Potwierdził też, że PGE szacuje koszt budowy 1 GW na ok. 12 mld zł z przyłączem.
"Jaki będzie koszt w momencie rozpoczęcia budowy to nikt na dziś nie jest w stanie przewidzieć. Zakładamy że technologia będzie coraz bardziej dostępna, tańsza" - dodał prezes.
W październiku br. PGE podjęła decyzję o rozpoczęciu negocjacji z Ørsted na temat sprzedaży 50% udziałów w spółce Elektrownia Wiatrowa Baltica-3 i Elektrownia Wiatrowa Baltica-2 o łącznej mocy 2,5 GW oraz określenia warunków współpracy przy ich realizacji.
W pierwszym etapie projektu offshore spółka chce wybudować na Bałtyku morskie farmy wiatrowe o mocy 1 GW kosztem ok. 12 mld zł, natomiast do roku 2030 łączna moc morskich farm grupy powinna wynosić co najmniej 2,5 GW.
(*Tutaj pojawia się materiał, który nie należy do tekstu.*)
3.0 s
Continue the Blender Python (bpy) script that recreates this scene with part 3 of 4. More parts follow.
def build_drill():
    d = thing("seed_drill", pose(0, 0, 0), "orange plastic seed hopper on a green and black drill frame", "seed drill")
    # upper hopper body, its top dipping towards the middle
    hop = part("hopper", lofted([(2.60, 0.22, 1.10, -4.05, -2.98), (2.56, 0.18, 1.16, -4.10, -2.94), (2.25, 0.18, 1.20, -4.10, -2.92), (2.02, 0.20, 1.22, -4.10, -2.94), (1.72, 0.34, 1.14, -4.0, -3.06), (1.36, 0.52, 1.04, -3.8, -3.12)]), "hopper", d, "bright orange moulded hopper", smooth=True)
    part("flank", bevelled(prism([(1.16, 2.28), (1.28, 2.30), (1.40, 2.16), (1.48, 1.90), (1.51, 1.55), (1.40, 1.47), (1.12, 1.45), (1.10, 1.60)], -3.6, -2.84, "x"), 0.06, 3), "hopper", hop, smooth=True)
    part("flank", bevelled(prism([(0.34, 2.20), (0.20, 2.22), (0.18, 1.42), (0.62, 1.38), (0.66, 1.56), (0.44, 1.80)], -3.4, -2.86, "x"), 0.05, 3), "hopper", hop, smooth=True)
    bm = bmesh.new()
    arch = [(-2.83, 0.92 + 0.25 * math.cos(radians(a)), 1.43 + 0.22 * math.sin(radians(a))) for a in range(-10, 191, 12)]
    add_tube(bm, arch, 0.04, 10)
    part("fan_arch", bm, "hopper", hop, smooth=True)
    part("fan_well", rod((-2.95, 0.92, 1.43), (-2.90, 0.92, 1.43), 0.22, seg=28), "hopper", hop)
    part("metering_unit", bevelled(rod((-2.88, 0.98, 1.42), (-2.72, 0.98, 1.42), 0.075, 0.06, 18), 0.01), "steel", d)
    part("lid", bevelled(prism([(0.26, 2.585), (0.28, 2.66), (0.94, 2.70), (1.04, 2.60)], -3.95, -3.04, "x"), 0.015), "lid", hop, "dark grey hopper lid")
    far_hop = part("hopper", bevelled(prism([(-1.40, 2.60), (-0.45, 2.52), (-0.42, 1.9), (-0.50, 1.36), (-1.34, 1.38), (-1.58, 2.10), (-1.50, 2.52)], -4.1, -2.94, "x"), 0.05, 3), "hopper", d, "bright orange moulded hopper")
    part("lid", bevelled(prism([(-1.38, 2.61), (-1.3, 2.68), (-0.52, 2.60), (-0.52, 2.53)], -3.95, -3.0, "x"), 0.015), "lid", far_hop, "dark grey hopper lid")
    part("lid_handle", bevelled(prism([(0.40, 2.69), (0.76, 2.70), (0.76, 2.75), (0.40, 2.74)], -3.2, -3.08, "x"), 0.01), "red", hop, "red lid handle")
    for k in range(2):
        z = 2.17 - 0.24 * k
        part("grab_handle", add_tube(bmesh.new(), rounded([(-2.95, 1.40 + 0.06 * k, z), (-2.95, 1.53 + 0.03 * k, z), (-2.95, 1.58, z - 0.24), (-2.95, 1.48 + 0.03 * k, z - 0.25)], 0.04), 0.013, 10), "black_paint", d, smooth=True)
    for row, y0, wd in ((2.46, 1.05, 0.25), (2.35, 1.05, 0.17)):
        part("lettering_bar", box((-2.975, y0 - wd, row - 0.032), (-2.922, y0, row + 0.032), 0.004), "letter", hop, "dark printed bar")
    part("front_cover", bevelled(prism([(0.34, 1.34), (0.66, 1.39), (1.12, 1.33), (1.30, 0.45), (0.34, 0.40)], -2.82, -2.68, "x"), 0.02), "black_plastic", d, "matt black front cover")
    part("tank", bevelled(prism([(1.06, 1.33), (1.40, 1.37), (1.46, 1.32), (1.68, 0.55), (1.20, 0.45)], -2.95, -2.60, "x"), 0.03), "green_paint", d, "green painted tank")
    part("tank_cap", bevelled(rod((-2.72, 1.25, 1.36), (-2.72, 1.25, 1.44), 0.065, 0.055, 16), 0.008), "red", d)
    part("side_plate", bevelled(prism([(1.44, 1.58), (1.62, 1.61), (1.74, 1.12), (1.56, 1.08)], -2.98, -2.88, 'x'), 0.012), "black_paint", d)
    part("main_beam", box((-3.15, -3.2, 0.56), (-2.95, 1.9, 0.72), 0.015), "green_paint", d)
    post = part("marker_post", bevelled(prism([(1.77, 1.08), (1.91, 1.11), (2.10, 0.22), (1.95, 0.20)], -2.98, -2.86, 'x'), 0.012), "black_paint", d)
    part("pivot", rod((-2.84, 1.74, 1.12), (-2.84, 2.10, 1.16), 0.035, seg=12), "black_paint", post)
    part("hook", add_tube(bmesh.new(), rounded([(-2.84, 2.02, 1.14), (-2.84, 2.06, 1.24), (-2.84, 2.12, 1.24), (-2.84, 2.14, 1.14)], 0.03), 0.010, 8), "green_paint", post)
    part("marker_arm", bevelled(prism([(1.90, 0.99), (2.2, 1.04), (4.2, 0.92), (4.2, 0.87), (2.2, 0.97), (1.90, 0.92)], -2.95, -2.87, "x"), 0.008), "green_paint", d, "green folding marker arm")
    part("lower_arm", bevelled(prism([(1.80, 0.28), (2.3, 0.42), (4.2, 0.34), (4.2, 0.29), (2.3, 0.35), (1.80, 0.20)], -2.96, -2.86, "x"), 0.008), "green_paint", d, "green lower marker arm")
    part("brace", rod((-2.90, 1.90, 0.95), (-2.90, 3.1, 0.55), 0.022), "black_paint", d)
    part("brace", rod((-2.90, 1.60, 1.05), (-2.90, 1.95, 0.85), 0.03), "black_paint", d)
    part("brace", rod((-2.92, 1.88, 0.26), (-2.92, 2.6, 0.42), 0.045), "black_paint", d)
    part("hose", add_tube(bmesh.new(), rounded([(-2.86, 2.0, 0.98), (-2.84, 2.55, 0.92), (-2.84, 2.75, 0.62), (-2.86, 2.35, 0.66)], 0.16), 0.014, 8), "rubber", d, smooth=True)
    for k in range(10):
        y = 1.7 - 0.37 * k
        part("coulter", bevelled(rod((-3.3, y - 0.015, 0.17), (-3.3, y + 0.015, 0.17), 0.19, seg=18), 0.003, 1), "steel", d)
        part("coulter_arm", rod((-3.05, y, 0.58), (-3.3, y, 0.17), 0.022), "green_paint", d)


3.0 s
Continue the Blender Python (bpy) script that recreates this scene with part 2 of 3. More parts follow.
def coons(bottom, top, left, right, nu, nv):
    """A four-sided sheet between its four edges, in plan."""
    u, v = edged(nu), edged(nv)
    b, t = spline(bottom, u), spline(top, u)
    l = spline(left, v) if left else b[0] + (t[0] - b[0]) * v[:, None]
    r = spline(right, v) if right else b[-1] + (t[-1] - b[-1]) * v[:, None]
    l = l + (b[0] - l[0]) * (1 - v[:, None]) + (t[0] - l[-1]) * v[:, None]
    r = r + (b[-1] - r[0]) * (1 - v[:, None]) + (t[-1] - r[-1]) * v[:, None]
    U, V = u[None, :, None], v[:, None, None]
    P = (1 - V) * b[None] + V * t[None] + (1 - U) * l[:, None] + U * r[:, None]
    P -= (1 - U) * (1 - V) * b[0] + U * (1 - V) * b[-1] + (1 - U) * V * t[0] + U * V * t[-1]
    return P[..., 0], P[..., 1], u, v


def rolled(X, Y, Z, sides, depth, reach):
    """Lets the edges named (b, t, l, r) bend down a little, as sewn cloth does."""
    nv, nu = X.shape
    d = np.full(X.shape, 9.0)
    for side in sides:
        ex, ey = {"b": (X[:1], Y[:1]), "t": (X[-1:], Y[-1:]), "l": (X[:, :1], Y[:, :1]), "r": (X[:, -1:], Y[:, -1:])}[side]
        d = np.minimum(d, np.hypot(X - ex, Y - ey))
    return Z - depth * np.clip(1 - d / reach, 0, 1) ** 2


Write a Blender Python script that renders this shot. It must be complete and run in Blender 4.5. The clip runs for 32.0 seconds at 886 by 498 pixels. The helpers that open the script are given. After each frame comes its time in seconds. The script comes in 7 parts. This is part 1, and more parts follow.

Grupa PGE wytwarza 43% produkcji energii elektrycznej (w tym segment Energetyki Konwencjonalnej ok. 42%) w Polsce oraz 25% ciepła z kogeneracji. Dodatkowo, 9% krajowej energii odnawialnej pochodzi z jej instalacji. Linie dystrybucyjne GK PGE obejmują ok. 40% powierzchni Polski i dostarczają energię elektryczną do 5,4 mln odbiorców końcowych, czyli 25% klientów w kraju. Na rynku detalicznym ma 5,3 mln klientów, stanowiących ok. 30% odbiorców końcowych w Polsce. Spółka jest notowana na GPW od 2009 r. Jej skonsolidowane przychody wyniosły 25,95 mld zł w 2018 r.